Data lines:
[Start]

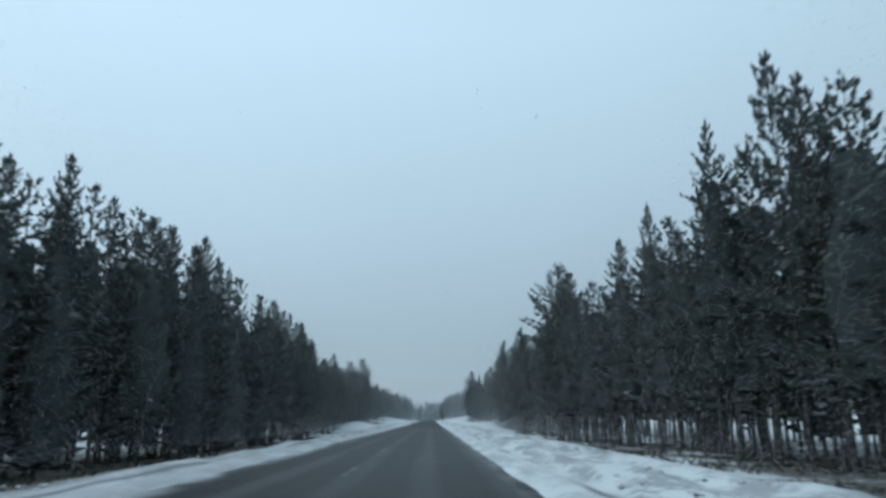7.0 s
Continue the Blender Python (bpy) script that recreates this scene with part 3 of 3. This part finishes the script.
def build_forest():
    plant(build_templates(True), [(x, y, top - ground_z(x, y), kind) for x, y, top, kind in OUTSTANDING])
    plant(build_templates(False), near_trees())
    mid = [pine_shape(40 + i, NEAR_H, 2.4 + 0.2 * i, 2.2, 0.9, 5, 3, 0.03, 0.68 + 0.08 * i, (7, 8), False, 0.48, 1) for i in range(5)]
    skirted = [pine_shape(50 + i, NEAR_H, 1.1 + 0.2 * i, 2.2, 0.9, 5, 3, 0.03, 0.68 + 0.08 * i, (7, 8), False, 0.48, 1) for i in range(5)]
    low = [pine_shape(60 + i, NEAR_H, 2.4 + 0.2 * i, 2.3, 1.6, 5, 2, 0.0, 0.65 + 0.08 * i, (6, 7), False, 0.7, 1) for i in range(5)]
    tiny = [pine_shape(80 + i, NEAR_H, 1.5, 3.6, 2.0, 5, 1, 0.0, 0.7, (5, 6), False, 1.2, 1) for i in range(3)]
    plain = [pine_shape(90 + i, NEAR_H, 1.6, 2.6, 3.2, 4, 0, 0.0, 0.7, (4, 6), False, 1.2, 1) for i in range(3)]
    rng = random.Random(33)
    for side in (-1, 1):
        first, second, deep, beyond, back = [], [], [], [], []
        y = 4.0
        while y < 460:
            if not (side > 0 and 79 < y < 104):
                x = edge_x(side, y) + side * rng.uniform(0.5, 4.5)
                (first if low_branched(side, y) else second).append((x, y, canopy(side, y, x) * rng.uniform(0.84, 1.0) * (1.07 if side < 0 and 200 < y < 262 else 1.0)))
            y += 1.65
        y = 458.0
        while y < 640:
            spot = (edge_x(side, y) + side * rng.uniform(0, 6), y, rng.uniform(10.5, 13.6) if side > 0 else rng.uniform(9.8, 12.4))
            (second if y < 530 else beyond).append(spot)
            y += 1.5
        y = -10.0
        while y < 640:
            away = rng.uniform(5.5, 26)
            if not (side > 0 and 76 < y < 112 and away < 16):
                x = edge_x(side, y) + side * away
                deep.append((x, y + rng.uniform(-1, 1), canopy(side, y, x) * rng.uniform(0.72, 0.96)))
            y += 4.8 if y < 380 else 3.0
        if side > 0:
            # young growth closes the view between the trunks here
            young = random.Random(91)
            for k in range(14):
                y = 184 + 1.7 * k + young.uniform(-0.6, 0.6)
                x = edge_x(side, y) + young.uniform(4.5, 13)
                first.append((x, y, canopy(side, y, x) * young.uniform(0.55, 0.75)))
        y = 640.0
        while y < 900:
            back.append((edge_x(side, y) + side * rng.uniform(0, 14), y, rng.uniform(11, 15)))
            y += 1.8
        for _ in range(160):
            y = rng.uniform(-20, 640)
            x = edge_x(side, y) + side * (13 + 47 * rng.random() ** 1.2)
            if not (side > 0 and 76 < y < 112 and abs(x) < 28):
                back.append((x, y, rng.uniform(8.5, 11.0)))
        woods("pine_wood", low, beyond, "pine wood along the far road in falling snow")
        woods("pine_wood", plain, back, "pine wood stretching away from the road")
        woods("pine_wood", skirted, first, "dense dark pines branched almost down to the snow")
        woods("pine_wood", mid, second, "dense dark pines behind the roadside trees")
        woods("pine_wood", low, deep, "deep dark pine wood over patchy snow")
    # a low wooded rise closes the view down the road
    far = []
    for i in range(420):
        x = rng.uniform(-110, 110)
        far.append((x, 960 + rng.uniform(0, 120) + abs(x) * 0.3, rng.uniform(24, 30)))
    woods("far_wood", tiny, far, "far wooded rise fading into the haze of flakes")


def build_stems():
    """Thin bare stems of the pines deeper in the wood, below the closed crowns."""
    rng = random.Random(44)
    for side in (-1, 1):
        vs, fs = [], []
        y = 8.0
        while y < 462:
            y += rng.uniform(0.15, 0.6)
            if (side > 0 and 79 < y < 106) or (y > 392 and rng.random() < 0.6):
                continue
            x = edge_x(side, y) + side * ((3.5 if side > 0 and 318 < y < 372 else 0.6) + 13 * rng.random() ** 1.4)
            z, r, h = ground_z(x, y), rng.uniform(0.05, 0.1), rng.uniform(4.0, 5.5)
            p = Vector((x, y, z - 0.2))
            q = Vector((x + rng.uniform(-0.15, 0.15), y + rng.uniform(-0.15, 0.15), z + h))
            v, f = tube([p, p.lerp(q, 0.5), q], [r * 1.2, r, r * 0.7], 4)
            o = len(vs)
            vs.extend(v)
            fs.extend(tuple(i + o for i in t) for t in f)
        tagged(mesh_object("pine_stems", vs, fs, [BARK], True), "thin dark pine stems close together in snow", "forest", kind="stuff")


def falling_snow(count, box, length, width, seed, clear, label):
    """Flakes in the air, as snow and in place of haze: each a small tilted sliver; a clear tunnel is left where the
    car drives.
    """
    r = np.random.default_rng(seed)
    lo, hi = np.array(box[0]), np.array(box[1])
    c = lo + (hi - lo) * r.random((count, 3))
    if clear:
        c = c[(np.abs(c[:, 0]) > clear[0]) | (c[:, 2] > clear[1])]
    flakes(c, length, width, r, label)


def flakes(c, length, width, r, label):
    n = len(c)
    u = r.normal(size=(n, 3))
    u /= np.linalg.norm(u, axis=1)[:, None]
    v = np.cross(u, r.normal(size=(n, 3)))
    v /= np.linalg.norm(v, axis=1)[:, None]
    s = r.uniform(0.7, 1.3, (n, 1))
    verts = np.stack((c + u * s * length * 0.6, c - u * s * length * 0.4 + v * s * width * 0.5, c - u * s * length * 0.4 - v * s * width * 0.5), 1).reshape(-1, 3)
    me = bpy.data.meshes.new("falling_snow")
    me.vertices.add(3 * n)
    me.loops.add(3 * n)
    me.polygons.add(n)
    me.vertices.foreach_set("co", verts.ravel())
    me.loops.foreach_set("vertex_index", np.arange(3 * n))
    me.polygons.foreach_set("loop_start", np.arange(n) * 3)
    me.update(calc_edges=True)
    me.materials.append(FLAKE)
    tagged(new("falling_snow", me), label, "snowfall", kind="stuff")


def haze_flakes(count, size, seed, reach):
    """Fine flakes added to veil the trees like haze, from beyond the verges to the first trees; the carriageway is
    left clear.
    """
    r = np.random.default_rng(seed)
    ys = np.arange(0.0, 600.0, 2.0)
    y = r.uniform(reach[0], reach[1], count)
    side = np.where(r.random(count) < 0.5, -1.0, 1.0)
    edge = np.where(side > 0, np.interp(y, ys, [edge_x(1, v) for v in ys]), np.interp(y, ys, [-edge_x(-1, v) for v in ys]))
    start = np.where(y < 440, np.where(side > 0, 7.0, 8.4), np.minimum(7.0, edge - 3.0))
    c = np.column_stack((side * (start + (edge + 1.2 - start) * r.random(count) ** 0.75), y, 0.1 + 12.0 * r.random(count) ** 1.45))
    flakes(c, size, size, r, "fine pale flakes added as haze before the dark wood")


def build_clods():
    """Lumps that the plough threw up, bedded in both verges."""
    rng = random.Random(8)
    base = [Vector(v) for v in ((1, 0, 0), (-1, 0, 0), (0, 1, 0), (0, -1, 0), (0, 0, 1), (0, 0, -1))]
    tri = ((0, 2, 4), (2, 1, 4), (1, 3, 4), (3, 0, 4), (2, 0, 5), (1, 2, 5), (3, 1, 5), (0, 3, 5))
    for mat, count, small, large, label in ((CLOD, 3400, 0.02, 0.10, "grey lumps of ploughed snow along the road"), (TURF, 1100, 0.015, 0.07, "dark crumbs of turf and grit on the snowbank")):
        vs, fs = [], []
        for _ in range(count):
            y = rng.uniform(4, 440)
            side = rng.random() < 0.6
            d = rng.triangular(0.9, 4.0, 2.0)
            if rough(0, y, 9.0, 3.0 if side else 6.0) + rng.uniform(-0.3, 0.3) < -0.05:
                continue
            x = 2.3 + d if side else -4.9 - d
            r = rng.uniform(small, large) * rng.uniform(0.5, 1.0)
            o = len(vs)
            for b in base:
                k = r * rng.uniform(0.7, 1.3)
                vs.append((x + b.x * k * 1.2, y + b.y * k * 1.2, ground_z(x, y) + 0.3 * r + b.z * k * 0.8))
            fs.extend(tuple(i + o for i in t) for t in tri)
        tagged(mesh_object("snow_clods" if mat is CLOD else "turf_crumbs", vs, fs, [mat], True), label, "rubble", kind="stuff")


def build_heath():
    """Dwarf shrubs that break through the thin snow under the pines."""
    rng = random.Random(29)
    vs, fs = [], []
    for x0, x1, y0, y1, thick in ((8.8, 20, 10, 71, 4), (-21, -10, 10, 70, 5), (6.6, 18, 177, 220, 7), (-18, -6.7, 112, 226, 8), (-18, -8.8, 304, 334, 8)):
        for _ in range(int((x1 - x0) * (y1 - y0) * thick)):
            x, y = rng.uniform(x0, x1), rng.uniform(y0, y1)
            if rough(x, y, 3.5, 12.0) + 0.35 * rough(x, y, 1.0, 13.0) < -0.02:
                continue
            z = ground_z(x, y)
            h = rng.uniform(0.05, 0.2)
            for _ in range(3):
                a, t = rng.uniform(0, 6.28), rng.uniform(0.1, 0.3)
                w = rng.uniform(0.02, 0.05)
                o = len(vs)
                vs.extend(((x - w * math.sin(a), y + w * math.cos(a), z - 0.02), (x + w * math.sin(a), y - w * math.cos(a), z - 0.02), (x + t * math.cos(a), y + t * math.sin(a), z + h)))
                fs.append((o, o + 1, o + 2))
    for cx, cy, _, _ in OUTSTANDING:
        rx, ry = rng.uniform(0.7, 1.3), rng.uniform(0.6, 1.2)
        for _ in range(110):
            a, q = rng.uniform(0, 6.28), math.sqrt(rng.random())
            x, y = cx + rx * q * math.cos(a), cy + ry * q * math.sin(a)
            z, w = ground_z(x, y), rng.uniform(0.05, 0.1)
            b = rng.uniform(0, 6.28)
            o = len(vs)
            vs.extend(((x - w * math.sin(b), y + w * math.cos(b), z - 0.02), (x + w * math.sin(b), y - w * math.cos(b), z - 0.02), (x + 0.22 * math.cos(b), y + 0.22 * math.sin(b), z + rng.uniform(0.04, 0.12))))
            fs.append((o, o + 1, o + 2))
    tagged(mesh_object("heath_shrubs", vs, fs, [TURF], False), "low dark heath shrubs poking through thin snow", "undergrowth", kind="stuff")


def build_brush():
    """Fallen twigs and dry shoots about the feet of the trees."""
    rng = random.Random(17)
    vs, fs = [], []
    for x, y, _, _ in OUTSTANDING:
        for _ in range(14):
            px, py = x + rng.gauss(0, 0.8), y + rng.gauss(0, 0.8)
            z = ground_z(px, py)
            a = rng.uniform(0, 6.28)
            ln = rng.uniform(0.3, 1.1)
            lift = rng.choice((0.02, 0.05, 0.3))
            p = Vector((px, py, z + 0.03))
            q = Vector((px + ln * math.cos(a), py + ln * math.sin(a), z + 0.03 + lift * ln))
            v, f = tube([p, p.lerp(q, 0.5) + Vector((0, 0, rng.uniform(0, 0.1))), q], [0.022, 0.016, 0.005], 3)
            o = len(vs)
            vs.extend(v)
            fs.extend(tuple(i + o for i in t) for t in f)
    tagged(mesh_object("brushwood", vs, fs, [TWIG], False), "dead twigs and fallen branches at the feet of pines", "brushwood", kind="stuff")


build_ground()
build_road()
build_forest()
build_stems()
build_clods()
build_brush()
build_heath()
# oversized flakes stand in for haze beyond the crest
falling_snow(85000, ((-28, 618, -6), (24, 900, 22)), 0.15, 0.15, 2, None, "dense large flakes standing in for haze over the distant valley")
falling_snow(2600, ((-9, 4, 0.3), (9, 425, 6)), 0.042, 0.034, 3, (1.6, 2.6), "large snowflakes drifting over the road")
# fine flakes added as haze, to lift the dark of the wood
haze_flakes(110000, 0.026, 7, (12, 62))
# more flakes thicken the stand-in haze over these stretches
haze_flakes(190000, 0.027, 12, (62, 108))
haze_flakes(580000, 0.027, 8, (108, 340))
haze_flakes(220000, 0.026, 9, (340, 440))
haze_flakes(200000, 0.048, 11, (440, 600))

[End]

Instruction:
Copy, from the material above, each line in which the string "that" occurs.

Written answer:
Continue the Blender Python (bpy) script that recreates this scene with part 3 of 3. This part finishes the script.
    """Lumps that the plough threw up, bedded in both verges."""
    """Dwarf shrubs that break through the thin snow under the pines."""